Some parents of P.S. 116 students are not happy with the decision to eliminate homework.

“I think they should have homework -- some of it is about discipline. I want [my daughter] to have fun, but I also want her to be working towards a goal,” Daniel Tasman, the father of a second-grader at the school, told DNAinfo.

“You have to do homework in order to gain; you have to do homework because they may not be able to comprehend everything in school,” Sharon Blake, a grandmother of a P.S. 116 student, told ABC news.

At Hamilton Elementary School in Chicago, which eliminated homework for students in kindergarten through second grade this school year, parents have been more supportive.

“[The reaction] was overwhelmingly positive,” Principal James Gray told The Huffington Post. “There really were no negative reactions at all. Everyone was really excited about it.”

Since the beginning of the school year, that positive attitude has continued at Hamilton. About 80 percent of parents agreed that the homework policy has had a positive effect, according to a recent survey the school conducted.

The main complaint parents have is that they “have a little bit of a disconnect with what’s happening in the classroom,” Gray said, since they can't look at their kids' homework every day to see what they're learning. To address this concern, teachers are now sending parents a weekly email with an overview of what was taught and a preview of what will be taught in the next week.

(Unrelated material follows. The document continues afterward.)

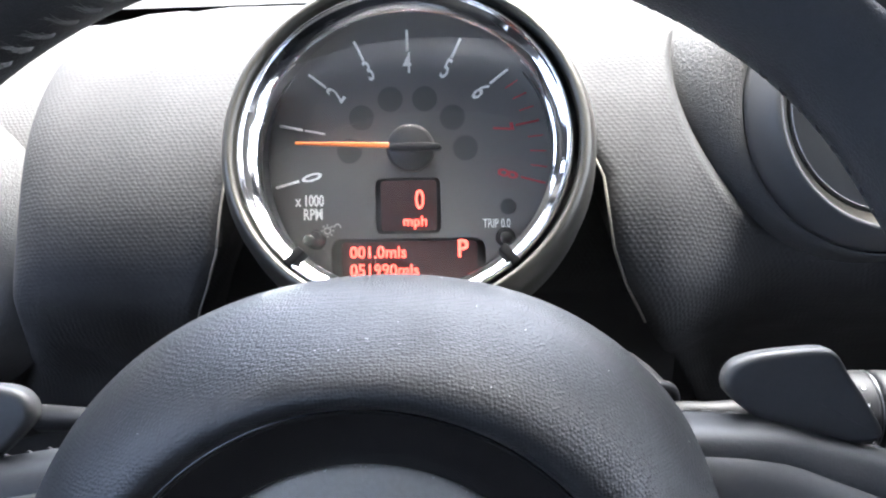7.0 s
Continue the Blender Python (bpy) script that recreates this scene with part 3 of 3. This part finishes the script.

“I was impressed with the principal of [P.S. 116],” Gray said. Initially, he wanted to extend the no-homework policy to fifth grade but worried that it would be too much of a shock to the system. For now, Hamilton plans on keeping the policy in place next year and possibly extending it to include third-graders.

As the weather in Chicago warms up, parents have sent Gray pictures of their children playing on the playground after school, thanking him for giving them that free time.

“We’re not saying homework’s not important,” Gray said. “We’re just saying it’s not important for 5-, 6- and 7-year-olds.”